The analysis is based on the new seven-star energy efficiency standards that start from next May. It also assumes the appliances used for space heating are high-efficiency, multi-split air conditioning systems.

Lily D’Ambrosio, Victoria’s energy minister, said all-electric homes required less energy to run than dual-fuel counterparts, saving owners money and cutting emissions.

“Modern electric appliances will reduce their emissions and save them $1,000 on their yearly energy bills, or up to $2,200 for households that also have solar installed,” D’Ambrosio said.

The new minimum requirements for home construction, including better insulation, would make them more sustainable. That was particularly so when combined with the more efficient heating and cooling and other electric appliances in the market.

Victoria is the largest jurisdiction in Australia to phase out gas in new homes, a path also being followed in the ACT and some councils, such as the City of Sydney.

Supporters of the Victorian decision include the Masters Builders Association Victoria and the Property Council of Australia, who say it gives certainty to the housing industry. Groups such as the Royal Australian College of General Practitioners said the move also reduced exposure to indoor air pollution while helping to tackle climate change.

The government assessment was based on a dual-fuel home requiring 4.3 megawatt-hours of electricity a year and burning 43.5 gigajoules of gas. An all-electric home would use 6.3MWh of power a year.

Alan Pears, an energy efficiency expert with RMIT University, said the analysis hinged on the quality of the appliances, particularly heat pumps.

Still, a house built to the current six-star standard of construction in Victoria required only a third as much heating as a typical two-star home, Pears said.

Switching to an all-electric residence even for existing homes could cut emissions relative to dual-fuel ones although “it’s a close-run thing in the short term”. Over time, though, the savings would widen as wind and solar energy knock coal and even gas out of the grid, reducing emissions-intensity, he said.

Alison Reeve, one of the authors of a recent Grattan Institute report about getting off gas, said the Victorian government was “not wrong” to use a new house as the basis for its calculations. That implied a home using about 55% less electricity for heating compared with the average one, but only 21% less gas.

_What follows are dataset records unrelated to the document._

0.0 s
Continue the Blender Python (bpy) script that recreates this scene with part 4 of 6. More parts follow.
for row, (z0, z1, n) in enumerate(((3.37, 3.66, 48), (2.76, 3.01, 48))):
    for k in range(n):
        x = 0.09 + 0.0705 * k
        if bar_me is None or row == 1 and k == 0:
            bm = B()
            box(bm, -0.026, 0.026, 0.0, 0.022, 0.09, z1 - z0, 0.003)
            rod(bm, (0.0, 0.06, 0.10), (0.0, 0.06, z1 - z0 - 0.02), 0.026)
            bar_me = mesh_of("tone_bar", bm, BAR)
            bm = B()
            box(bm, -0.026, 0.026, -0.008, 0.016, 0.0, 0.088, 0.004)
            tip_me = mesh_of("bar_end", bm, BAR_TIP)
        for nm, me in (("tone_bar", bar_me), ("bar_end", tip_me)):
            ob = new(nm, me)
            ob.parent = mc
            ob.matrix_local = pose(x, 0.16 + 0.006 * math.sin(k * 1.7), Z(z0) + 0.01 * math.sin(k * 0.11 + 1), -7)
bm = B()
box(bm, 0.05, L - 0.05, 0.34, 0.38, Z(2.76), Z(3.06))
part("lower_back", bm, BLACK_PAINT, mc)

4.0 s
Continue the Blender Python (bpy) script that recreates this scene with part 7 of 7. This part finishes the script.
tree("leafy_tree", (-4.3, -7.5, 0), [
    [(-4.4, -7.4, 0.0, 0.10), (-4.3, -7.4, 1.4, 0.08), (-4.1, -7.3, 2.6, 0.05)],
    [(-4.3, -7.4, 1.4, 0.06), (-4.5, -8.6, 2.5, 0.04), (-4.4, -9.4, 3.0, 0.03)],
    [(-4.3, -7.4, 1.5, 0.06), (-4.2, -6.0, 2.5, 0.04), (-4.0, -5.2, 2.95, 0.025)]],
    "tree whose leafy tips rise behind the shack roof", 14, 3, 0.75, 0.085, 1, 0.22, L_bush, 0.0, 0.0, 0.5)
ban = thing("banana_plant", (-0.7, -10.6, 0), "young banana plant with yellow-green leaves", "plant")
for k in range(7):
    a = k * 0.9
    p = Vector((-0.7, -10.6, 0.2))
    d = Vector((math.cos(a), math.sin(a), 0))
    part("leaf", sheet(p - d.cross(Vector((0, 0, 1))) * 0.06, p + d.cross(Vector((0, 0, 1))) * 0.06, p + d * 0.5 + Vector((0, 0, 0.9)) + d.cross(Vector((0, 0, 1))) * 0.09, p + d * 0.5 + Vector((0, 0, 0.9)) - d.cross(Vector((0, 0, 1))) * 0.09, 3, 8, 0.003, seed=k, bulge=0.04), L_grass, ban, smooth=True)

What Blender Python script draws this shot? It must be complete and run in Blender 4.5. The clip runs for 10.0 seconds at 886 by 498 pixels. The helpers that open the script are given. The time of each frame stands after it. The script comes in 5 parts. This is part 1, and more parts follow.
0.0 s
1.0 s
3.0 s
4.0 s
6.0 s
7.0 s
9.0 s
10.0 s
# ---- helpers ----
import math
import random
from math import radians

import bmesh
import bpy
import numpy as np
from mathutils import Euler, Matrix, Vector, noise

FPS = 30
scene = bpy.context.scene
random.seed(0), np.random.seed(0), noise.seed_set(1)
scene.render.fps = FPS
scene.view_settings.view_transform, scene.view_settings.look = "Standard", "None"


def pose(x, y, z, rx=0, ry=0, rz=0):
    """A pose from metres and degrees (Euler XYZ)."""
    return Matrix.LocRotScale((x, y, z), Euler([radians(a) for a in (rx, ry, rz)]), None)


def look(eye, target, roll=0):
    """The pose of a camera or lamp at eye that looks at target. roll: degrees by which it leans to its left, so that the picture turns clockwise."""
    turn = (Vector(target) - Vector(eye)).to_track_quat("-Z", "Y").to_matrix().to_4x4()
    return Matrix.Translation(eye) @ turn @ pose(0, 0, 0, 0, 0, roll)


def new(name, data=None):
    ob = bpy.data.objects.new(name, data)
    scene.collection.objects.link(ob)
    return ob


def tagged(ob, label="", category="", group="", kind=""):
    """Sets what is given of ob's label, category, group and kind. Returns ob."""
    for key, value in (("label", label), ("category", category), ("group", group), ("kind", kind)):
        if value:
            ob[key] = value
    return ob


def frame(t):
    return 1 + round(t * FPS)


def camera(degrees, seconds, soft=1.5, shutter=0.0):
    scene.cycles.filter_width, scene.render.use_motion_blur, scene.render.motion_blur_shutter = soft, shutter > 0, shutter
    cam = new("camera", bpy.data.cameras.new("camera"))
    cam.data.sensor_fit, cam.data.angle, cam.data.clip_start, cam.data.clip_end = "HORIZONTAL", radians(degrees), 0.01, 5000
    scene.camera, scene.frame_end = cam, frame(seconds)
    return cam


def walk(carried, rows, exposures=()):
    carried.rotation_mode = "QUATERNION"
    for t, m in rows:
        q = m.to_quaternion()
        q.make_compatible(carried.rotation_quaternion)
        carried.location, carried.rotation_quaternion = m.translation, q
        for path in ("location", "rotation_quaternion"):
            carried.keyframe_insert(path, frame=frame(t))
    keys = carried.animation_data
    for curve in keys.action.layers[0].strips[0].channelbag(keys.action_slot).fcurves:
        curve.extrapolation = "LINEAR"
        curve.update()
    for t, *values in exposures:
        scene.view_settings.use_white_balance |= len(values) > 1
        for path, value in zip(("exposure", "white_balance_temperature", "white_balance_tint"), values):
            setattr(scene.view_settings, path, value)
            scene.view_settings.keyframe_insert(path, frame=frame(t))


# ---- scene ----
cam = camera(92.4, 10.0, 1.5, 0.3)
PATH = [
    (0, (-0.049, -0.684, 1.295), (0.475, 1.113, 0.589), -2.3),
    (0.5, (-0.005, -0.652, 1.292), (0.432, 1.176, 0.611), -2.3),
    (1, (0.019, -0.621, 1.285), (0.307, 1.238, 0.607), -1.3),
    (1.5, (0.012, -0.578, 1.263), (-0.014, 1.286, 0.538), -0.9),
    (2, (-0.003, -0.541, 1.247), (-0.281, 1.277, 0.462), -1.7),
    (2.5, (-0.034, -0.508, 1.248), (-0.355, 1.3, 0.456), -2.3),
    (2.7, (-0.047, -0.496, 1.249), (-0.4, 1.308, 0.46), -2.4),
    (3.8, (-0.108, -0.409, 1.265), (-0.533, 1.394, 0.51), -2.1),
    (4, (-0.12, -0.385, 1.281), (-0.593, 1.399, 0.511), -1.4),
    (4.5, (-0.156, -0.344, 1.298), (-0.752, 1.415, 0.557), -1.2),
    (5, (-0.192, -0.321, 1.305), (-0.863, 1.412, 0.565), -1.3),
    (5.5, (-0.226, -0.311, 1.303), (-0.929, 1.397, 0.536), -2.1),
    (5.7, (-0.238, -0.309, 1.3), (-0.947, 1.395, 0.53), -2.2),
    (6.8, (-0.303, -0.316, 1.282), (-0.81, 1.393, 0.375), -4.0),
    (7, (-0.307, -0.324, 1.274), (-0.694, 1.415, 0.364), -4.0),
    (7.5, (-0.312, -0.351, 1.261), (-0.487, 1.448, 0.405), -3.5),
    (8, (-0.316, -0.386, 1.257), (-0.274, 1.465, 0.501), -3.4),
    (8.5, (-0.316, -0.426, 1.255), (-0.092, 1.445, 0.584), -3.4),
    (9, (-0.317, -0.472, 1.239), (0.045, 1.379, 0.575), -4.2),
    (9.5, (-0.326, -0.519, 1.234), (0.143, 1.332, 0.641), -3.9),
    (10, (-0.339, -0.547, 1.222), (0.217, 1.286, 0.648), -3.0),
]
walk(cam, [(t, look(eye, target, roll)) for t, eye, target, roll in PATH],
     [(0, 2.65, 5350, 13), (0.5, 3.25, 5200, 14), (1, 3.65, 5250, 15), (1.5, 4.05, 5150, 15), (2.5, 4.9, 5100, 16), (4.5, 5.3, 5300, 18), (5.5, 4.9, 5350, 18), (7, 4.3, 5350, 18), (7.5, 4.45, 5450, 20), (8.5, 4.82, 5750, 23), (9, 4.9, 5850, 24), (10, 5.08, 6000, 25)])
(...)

It also assumed a highly efficient heat pump that put out four units of heat for every unit of electricity consumed, compared with a three-for-one assumption used in the Grattan paper. The emissions factor for gas was also slightly higher in the government’s assessment because it assumed some upstream emissions such as leaks from pipes.

“There are upstream emissions associated with electricity too, from the coalmining and gas extraction that still provide the majority of our electricity,” Reeve said. Including those would taper some of the electricity-over-gas advantage.

Still, the longer people take to build a new home, the more the emissions benefits of switching to electric only would likely increase.

“If a property developer gets a planning permit for a new development today, and takes three years to build those houses, by the time someone moves in and starts using the heater/stove, the Victorian grid is projected to be 15% greener,” Reeve said.